- Written task -
Make an exact transcription of the material, leaving out all images.

- Data extract -
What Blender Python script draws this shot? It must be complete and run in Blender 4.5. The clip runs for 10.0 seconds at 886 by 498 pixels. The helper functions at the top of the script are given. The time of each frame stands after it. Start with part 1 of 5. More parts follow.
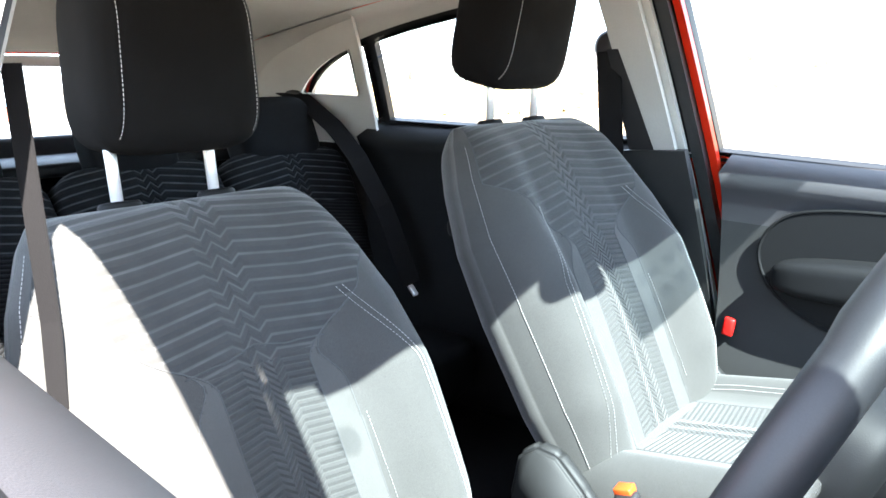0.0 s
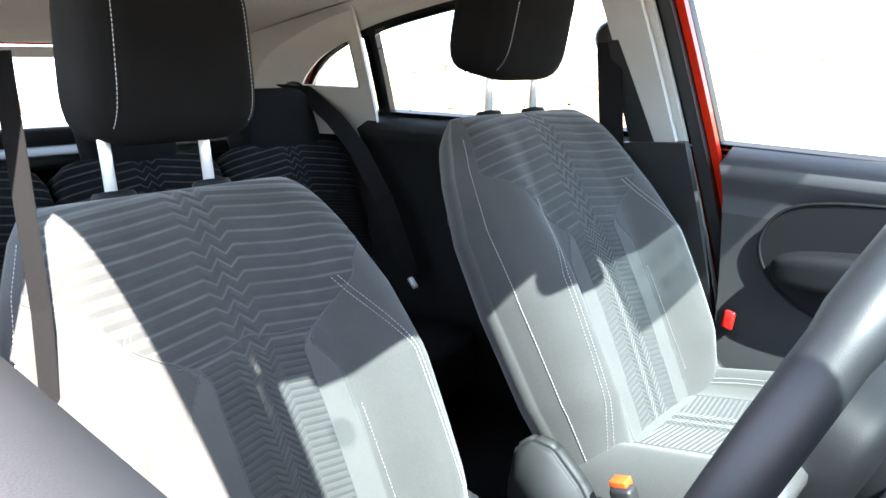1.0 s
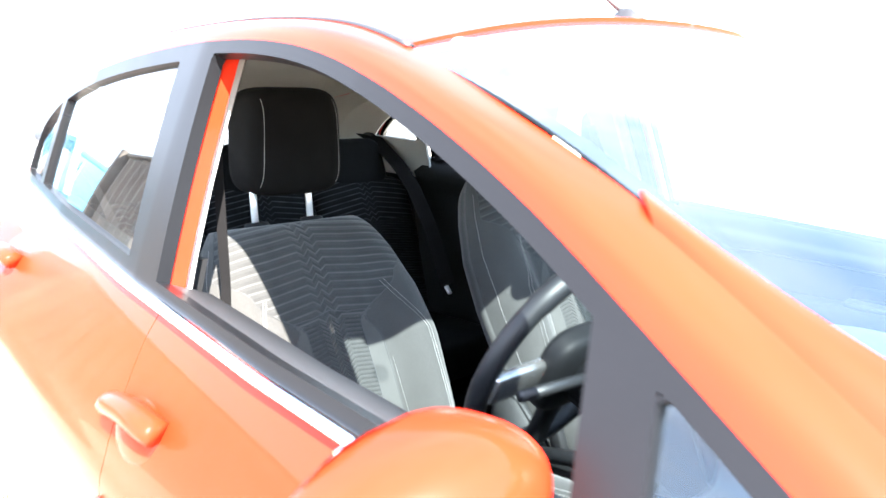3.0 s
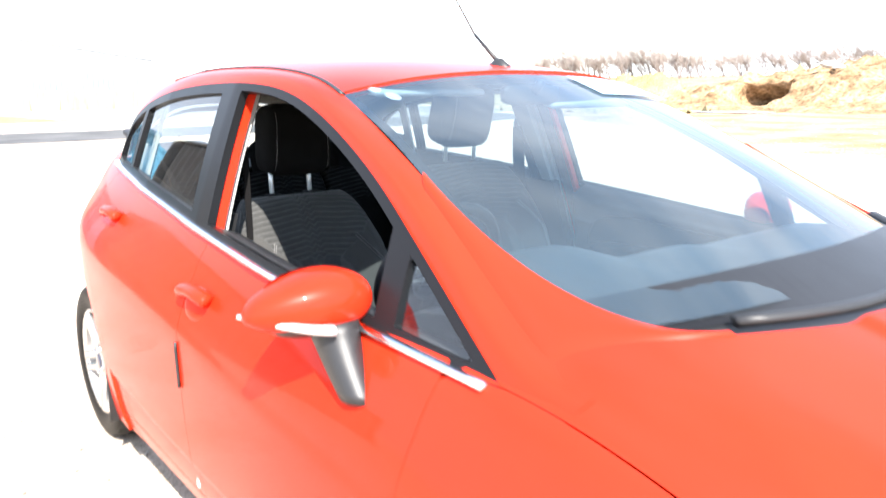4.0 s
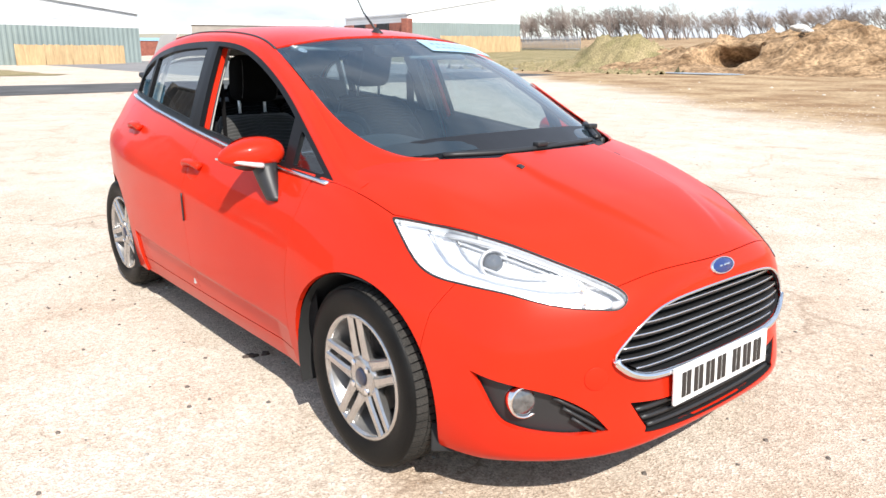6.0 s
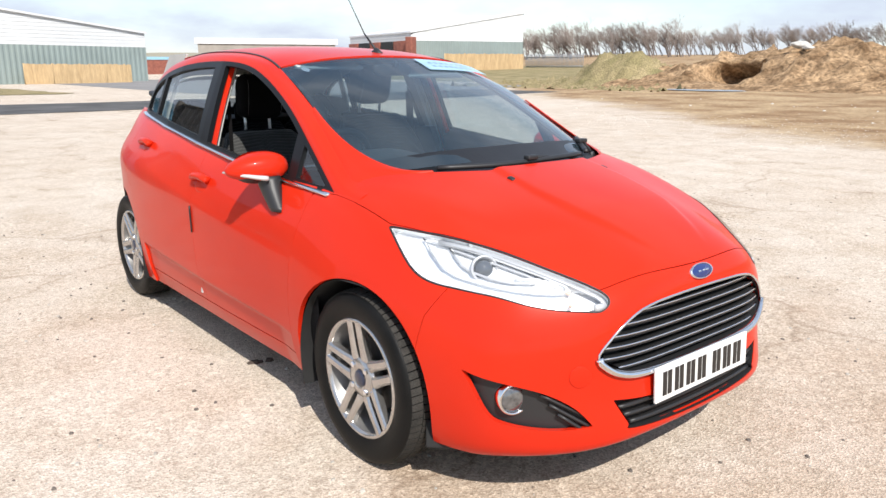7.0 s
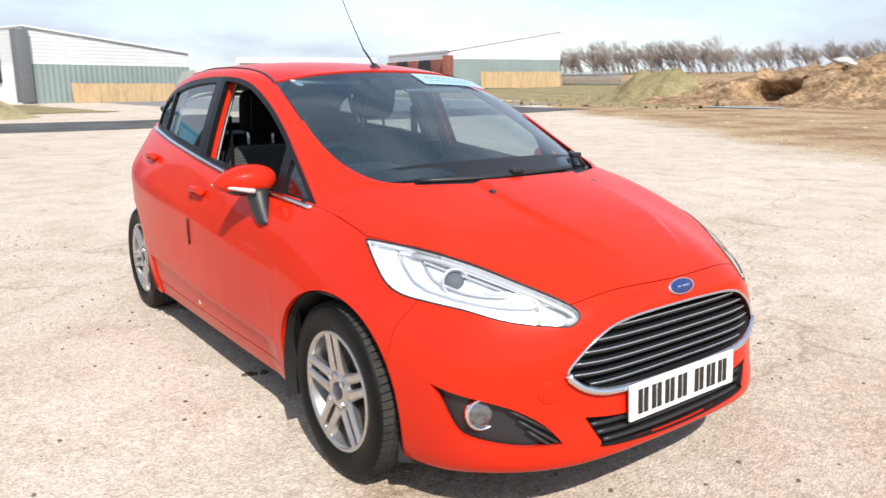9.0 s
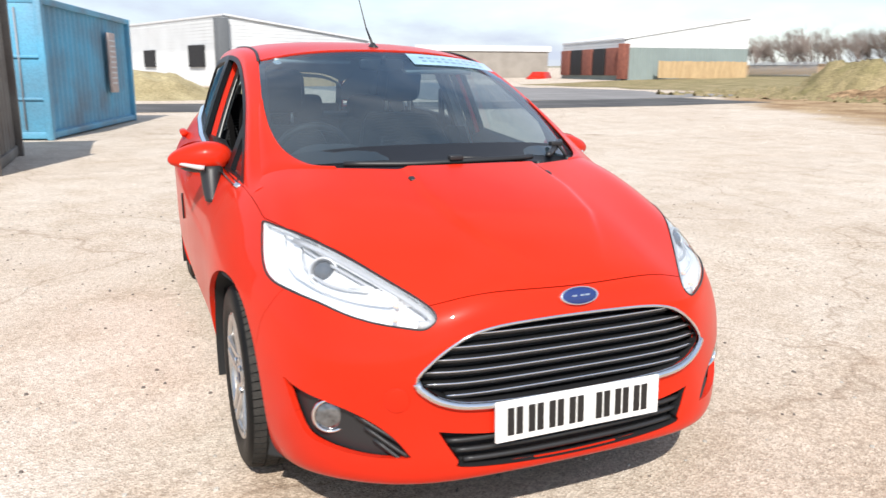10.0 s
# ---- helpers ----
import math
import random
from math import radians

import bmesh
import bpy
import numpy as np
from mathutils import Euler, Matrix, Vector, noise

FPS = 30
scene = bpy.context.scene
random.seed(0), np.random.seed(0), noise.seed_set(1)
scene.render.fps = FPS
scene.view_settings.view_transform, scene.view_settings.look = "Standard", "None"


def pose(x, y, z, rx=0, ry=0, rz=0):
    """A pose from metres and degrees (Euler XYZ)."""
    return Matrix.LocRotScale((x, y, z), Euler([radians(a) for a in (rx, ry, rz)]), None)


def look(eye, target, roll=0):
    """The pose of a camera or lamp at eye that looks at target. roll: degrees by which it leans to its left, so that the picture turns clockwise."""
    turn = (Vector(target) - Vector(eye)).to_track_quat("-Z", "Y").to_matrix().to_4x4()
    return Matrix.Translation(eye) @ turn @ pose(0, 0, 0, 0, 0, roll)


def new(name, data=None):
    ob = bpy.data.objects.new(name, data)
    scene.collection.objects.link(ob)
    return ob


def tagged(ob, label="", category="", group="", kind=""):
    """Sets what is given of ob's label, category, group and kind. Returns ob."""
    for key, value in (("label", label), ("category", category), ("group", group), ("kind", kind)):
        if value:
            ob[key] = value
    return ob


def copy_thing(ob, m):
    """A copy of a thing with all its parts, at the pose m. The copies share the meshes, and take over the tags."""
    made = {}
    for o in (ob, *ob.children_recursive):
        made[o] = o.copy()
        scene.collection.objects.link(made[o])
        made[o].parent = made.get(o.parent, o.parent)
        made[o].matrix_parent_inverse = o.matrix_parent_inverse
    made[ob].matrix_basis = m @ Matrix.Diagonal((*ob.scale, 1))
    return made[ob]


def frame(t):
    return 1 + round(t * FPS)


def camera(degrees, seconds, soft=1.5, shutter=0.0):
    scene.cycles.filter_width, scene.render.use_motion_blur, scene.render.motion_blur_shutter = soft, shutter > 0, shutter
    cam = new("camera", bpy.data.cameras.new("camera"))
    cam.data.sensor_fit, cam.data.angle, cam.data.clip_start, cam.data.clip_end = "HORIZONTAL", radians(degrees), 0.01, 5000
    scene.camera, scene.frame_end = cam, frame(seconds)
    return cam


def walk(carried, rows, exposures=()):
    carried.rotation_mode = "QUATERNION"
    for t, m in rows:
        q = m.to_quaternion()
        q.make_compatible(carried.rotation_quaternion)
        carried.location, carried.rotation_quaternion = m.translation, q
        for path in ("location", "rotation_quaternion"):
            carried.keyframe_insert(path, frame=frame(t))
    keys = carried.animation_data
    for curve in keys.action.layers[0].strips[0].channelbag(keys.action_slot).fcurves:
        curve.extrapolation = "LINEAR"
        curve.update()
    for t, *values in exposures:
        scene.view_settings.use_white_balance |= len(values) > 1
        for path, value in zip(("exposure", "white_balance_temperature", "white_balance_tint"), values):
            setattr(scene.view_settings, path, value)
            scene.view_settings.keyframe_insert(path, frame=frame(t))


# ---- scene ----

- Worked answer -
What Blender Python script draws this shot? It must be complete and run in Blender 4.5. The clip runs for 10.0 seconds at 886 by 498 pixels. The helper functions at the top of the script are given. The time of each frame stands after it. Start with part 1 of 5. More parts follow.
0.0 s
1.0 s
3.0 s
4.0 s
6.0 s
7.0 s
9.0 s
10.0 s
# ---- helpers ----
import math
import random
from math import radians

import bmesh
import bpy
import numpy as np
from mathutils import Euler, Matrix, Vector, noise

FPS = 30
scene = bpy.context.scene
random.seed(0), np.random.seed(0), noise.seed_set(1)
scene.render.fps = FPS
scene.view_settings.view_transform, scene.view_settings.look = "Standard", "None"


def pose(x, y, z, rx=0, ry=0, rz=0):
    """A pose from metres and degrees (Euler XYZ)."""
    return Matrix.LocRotScale((x, y, z), Euler([radians(a) for a in (rx, ry, rz)]), None)


def look(eye, target, roll=0):
    """The pose of a camera or lamp at eye that looks at target. roll: degrees by which it leans to its left, so that the picture turns clockwise."""
    turn = (Vector(target) - Vector(eye)).to_track_quat("-Z", "Y").to_matrix().to_4x4()
    return Matrix.Translation(eye) @ turn @ pose(0, 0, 0, 0, 0, roll)


def new(name, data=None):
    ob = bpy.data.objects.new(name, data)
    scene.collection.objects.link(ob)
    return ob


def tagged(ob, label="", category="", group="", kind=""):
    """Sets what is given of ob's label, category, group and kind. Returns ob."""
    for key, value in (("label", label), ("category", category), ("group", group), ("kind", kind)):
        if value:
            ob[key] = value
    return ob


def copy_thing(ob, m):
    """A copy of a thing with all its parts, at the pose m. The copies share the meshes, and take over the tags."""
    made = {}
    for o in (ob, *ob.children_recursive):
        made[o] = o.copy()
        scene.collection.objects.link(made[o])
        made[o].parent = made.get(o.parent, o.parent)
        made[o].matrix_parent_inverse = o.matrix_parent_inverse
    made[ob].matrix_basis = m @ Matrix.Diagonal((*ob.scale, 1))
    return made[ob]


def frame(t):
    return 1 + round(t * FPS)


def camera(degrees, seconds, soft=1.5, shutter=0.0):
    scene.cycles.filter_width, scene.render.use_motion_blur, scene.render.motion_blur_shutter = soft, shutter > 0, shutter
    cam = new("camera", bpy.data.cameras.new("camera"))
    cam.data.sensor_fit, cam.data.angle, cam.data.clip_start, cam.data.clip_end = "HORIZONTAL", radians(degrees), 0.01, 5000
    scene.camera, scene.frame_end = cam, frame(seconds)
    return cam


def walk(carried, rows, exposures=()):
    carried.rotation_mode = "QUATERNION"
    for t, m in rows:
        q = m.to_quaternion()
        q.make_compatible(carried.rotation_quaternion)
        carried.location, carried.rotation_quaternion = m.translation, q
        for path in ("location", "rotation_quaternion"):
            carried.keyframe_insert(path, frame=frame(t))
    keys = carried.animation_data
    for curve in keys.action.layers[0].strips[0].channelbag(keys.action_slot).fcurves:
        curve.extrapolation = "LINEAR"
        curve.update()
    for t, *values in exposures:
        scene.view_settings.use_white_balance |= len(values) > 1
        for path, value in zip(("exposure", "white_balance_temperature", "white_balance_tint"), values):
            setattr(scene.view_settings, path, value)
            scene.view_settings.keyframe_insert(path, frame=frame(t))


# ---- scene ----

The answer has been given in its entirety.